Tentu, kalimat anak-anak Adam mencakup lelaki dan perempuan, Demikian pula penghorrnatan Tuhan yang diberikan-Nya itu mencakup anak-anak Adam seluruhnya, baik perempuan maupun lelaki. Pemahaman ini dipertegas oleh surat Ali-Imran ayat 195 yang menyatakan,

Sebagian kamu adalah bagian dari sebagian yang lain ...

Ini dalam arti bahwa sebagian kamu (hai umat manusia yang berjenis lelaki) berasal dari pertemuan ovum perempuan dan sperma lelaki dan sebagian yang lain (hai umat manusia yang berjenis perempuan) demikian juga halnya. Kedua jenis kelamin ini sama-sama manusia, dan tidak ada perbedaan diantara mereka dari segi asal kejadian serta kemanusiaannya.

Dengan konsiderans ini, Tuhan menegaskan bahwa:

Sesungguhnya Aku tidak menyia-nyiakan amal orang-orang yang beramal, baik lelaki maupun perempuan (QS Ali 'Imran [3]: 195)

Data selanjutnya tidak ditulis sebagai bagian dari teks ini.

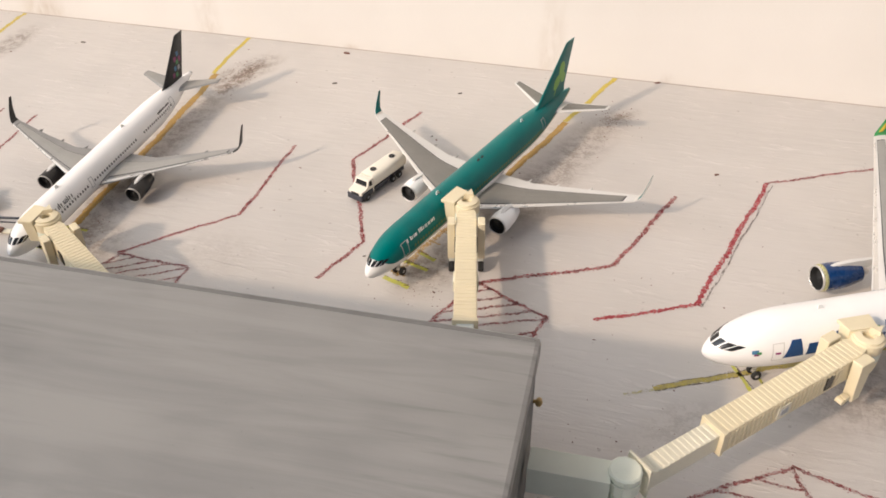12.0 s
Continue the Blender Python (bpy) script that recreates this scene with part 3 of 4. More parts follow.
def gear(parent, s, x, y, top, wheel_r, wheels):
    leg = part("landing_gear", *joined(rod(Vector((x, y, wheel_r)) * s, Vector((x, y, top)) * s, 0.17 * s), rod(Vector((x, y - 0.05, wheel_r * 1.6)) * s, Vector((x, y - 1.1, top)) * s, 0.1 * s),
                                             *[rod(Vector((x - 0.55, y + dy, wheel_r)) * s, Vector((x + 0.55, y + dy, wheel_r)) * s, 0.12 * s) for dy in wheels]), M["silver"], parent)
    w = wheel_r
    for dy in wheels:
        for dx in (-0.48, 0.48):
            tyre = lathe([(-0.2, w * 0.45), (-0.2, w * 0.85), (-0.12, w), (0.12, w), (0.2, w * 0.85), (0.2, w * 0.45)], 20)
            tyre = [Vector((v[1], v[0], v[2])) * s for v in tyre[0]], tyre[1]
            t = part("tyre", *moved(tyre, pose((x + dx) * s, (y + dy) * s, (wheel_r + 0.02) * s)), M["rubber"], leg, smooth=True, sharp=40)
            hub = lathe([(-0.22, 0.001), (-0.15, w * 0.46), (0.15, w * 0.46), (0.22, 0.001)], 14)
            hub = [Vector((v[1], v[0], v[2])) * s for v in hub[0]], hub[1]
            part("hub", *moved(hub, pose((x + dx) * s, (y + dy) * s, (wheel_r + 0.02) * s)), M["silver"], leg)


def windows(h, parent, y0, y1, pitch, ang, size, mat, gaps=()):
    """A row of cabin windows on both sides."""
    y = y0
    dang = size[1] / h.rz / math.pi * 180
    while y < y1:
        if not any(a < y < b for a, b in gaps):
            for side in (0, 1):
                a = ang if side == 0 else 180 - ang
                e = dang / 2
                ring = [(y + size[0] / 2 * math.cos(t), a + e * math.sin(t)) for t in [k * math.pi / 4 + 0.39 for k in range(8)]]
                part("cabin_window", *loft([[h.point(p, q, 0.03) for p, q in ring], [h.point(p, q, -0.05) for p, q in ring]]), mat, parent)
        y += pitch


def door(h, parent, y, w, a0, a1, mat):
    for sgn in (0, 1):
        f = (lambda a: a) if sgn == 0 else (lambda a: 180 - a)
        e = 0.07
        da = e / h.rz * 57.3
        shapes = [h.patch([(y, f(a1)), (y + w, f(a1)), (y + w, f(a1 - da)), (y, f(a1 - da))], 0.025), h.patch([(y, f(a0 + da)), (y + w, f(a0 + da)), (y + w, f(a0)), (y, f(a0))], 0.025),
                  h.patch([(y, f(a1)), (y + e, f(a1)), (y + e, f(a0)), (y, f(a0))], 0.025, 1, 6), h.patch([(y + w - e, f(a1)), (y + w, f(a1)), (y + w, f(a0)), (y + w - e, f(a0))], 0.025, 1, 6)]
        part("door_outline", *joined(*shapes), mat, parent)


def side_mark(h, corners, side):
    return [(y, a if side == 0 else 180 - a) for y, a in corners]


def title_row(h, parent, side, y, a0, letters, gap, mat, label):
    """Plain upright bars, one or two for each letter: width and height in degrees; a negative width is a space."""
    for w, tall in letters:
        stems = [] if w < 0 else [(0.0, 0.13)] if w < 0.25 else [(0.0, 0.13), (w - 0.13, 0.13)]
        for dy, wide in stems:
            part("title_bar", *h.patch(side_mark(h, [(y + dy + 0.1, a0 + tall), (y + dy + wide + 0.1, a0 + tall), (y + dy + wide, a0), (y + dy, a0)], side), 0.03, 1, 3), mat, parent, label)
        y += abs(w) + gap


def airliner(spec):
    s = spec["s"]
    h = spec["hull"]
    ob = thing("model_airliner", spec["at"], spec["label"], "model aircraft", "airliners on the apron")
    part("fuselage", *h.shape(), spec["hull_mat"], ob, smooth=True)
    # belly fairing under the wing box
    b0, b1 = spec["belly"]
    rings = []
    for i in range(13):
        u = i / 12
        k = math.sin(math.pi * min(max(u, 0.02), 0.98)) ** 0.5
        y = b0 + (b1 - b0) * u
        rings.append([Vector((h.rx * 1.10 * k * math.cos(t), y, h.zc - h.rz * 0.52 + h.rz * 0.60 * k * math.sin(t))) * s for t in [2 * math.pi * j / 24 for j in range(24)]])
    part("belly_fairing", *loft(rings), spec["belly_mat"], ob, smooth=True)
    for side in (1, -1):
        flip = (lambda q: q) if side == 1 else mirrored
        w = part("wing", *flip(surface(spec["wing"], s)), spec["wing_mat"], ob, "wing with pale leading edge", smooth=True, sharp=40)
        part("leading_edge", *flip(wing_panel(spec["wing"], s, 0.012, 0.072, 0.035, spec["wing"][0][0] + 1.0, spec["wing"][-1][0])), M["silver"], w, "bare metal leading edge")
        f0, f1, x0, x1 = spec["panel"]
        grow = 0.018
        part("panel_edge", *flip(wing_panel(spec["wing"], s, f0 - grow, (lambda u: f1(u) + grow), 0.025, x0, x1 + 0.15)), M["print_black"], w)
        part("wing_panel", *flip(wing_panel(spec["wing"], s, f0, f1, 0.05, x0, x1)), spec["panel_mat"], w, "grey upper wing panel")
        part("winglet", *flip(surface(spec["winglet"], s)), spec["winglet_mat"], w, spec["winglet_label"], smooth=True, sharp=40)
        if "skin_mat" in spec:
            part("winglet_face", *flip(inner_skin(spec["winglet"][1:], s)), spec["skin_mat"], w, spec["skin_label"])
        for x, y, z, l in spec["fairings"]:
            pod = lathe([(0, 0.01), (0.2 * l, 0.22), (0.55 * l, 0.26), (l, 0.02)], 12)
            part("flap_fairing", *flip(moved(([v * s for v in pod[0]], pod[1]), pose(x * s, y * s, z * s))), spec["wing_mat"], w, smooth=True)
        ex, ey, ez, er, el, wz = spec["engine"]
        engine(ob, s, ex * side, ey, ez, er, el, wz, spec["engine_mats"], side)
        part("tailplane", *flip(surface(spec["tailplane"], s)), spec["wing_mat"], ob, smooth=True, sharp=40)
        tp = spec["tailplane"]
        part("tailplane_panel", *flip(wing_panel(tp, s, 0.12, 0.82, 0.04, tp[0][0] + 1.2, tp[-1][0] - 0.3)), spec["panel_mat"], ob, "grey tailplane panel")
    fin = part("tail_fin", *surface(spec["fin"], s, True), spec["fin_mat"], ob, spec["fin_label"], smooth=True, sharp=40)
    part("fin_edge", *surface([(x, y - 0.05, 0.42, z, th * 0.55, c) for x, y, ch, z, th, c in spec["fin"]], s, True), spec["fin_edge_mat"], fin, "pale leading edge")
    # flight deck glazing: six panes between two heights
    z0, z1 = spec["glazing"]
    panes = [[(h.y_at(85, z1), 85), (h.y_at(63, z1), 63), (h.y_at(60, z0), 60), (h.y_at(85, z0), 85)],
             [(h.y_at(58, z1), 58), (h.y_at(44, z1), 44), (h.y_at(40, z0), 40), (h.y_at(55, z0), 55)]]
    ya, yb, wide = panes[1][2][0] + 0.12, panes[1][1][0] + 0.12, spec["pane"]
    panes.append([(yb, h.ang_at(yb, z1)), (yb + wide, h.ang_at(yb + wide, z1 - 0.05)), (ya + wide, h.ang_at(ya + wide, z0 + 0.04)), (ya, h.ang_at(ya, z0))])
    for side in (0, 1):
        for c in panes:
            part("cockpit_window", *h.patch(side_mark(h, c, side), 0.03, 4, 4), M["glass"], ob)
    for y, w, a0, a1 in spec["doors"]:
        door(h, ob, y, w, a0, a1, spec["door_mat"])
    gear(ob, s, 0, spec["nose_gear"], h.zc - h.rz * 0.7, 0.5, (0.0,))
    gx, gy, wh = spec["main_gear"]
    for side in (1, -1):
        gear(ob, s, gx * side, gy, h.zc - h.rz * 0.6, 0.58, wh)
    for y, a in spec["antennas"]:
        p = h.point(y, a) / s
        fin_ = [[Vector((dx, p.y + dy, p.z + dz)) * s for dx, dy in ((0.05, 0), (0.05, ch), (-0.05, ch), (-0.05, 0))] for dz, dy0, ch in ((-0.1, 0, 0.7), (0.42, 0.3, 0.35))]
        part("antenna", *loft(fin_), M["print_white"], ob)
    return ob, fin, h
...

Ayat ini dan semacamnya adalah usaha Al-Quran untuk mengikis habis segala pandangan yang membedakan lelaki dengan perempuan, khususnya dalam bidang kemanusiaan.
Dalam konteks pembicaraan tentang asal kejadian ini, sementara ulama menyinggung bahwa seandainya bukan karena Hawa, niscaya kita tetap akan berada di surga. Disini sekali lagi ditemukan semacam upaya mempersalahkan perempuan.

Pandangan semacam itu jelas sekali keliru, bukan saja karena sejak semula Allah telah menyampaikan rencana-Nya untuk menugaskan manusia sebagai khalifah di bumi (QS 2: 30), tetapi juga karena dari ayat-ayat Al-Quran ditemukan bahwa godaan dan rayuan Iblis itu tidak hanya tertuju kepada perempuan (Hawa) tetapi juga kepada lelaki. Ayat-ayat yang membicarakan godaan, rayuan setan, serta ketergelinciran Adam dan Hawa diungkapkan dalam bentuk kata yang menunjukkan kesamaan keduanya tanpa perbedaan, seperti,
Maka setan membisikkan pikiran jahat kepada keduanya... (QS, Al-A'raf [7]: 20).
Lalu keduanya digelincirkan oleh setan dan surga itu, dan keduanya dikeluarkan dari keadaan yang mereka (nikmati) sebelumnya... (QS Al-Baqarah [2]: 36).

Kalaupun ada ayat yang membicarakan godaan atau rayuan setan berbentuk tunggal, maka ayat itu justru menunjuk kepada kaum lelaki (Adam), yang bertindak sebagai pemimpin terhadap istrinya, seperti dalam firman Allah,

Kemudian setan membisikkan pikiran jahat kepadanya (Adam), dan berkata, "Hai Adam, maukah saya tunjukkan kepadamu pohon khuldi dan kerajaan yang tidak akan punah?" (QS Thaha [20]: 120).

Demikian terlihat Al-Quran mendudukkan perempuan pada tempat yang sewajarnya, serta meluruskan segala pandangan salah dan keliru yang berkaitan dengan kedudukan dan asal kejadian kaum perempuan.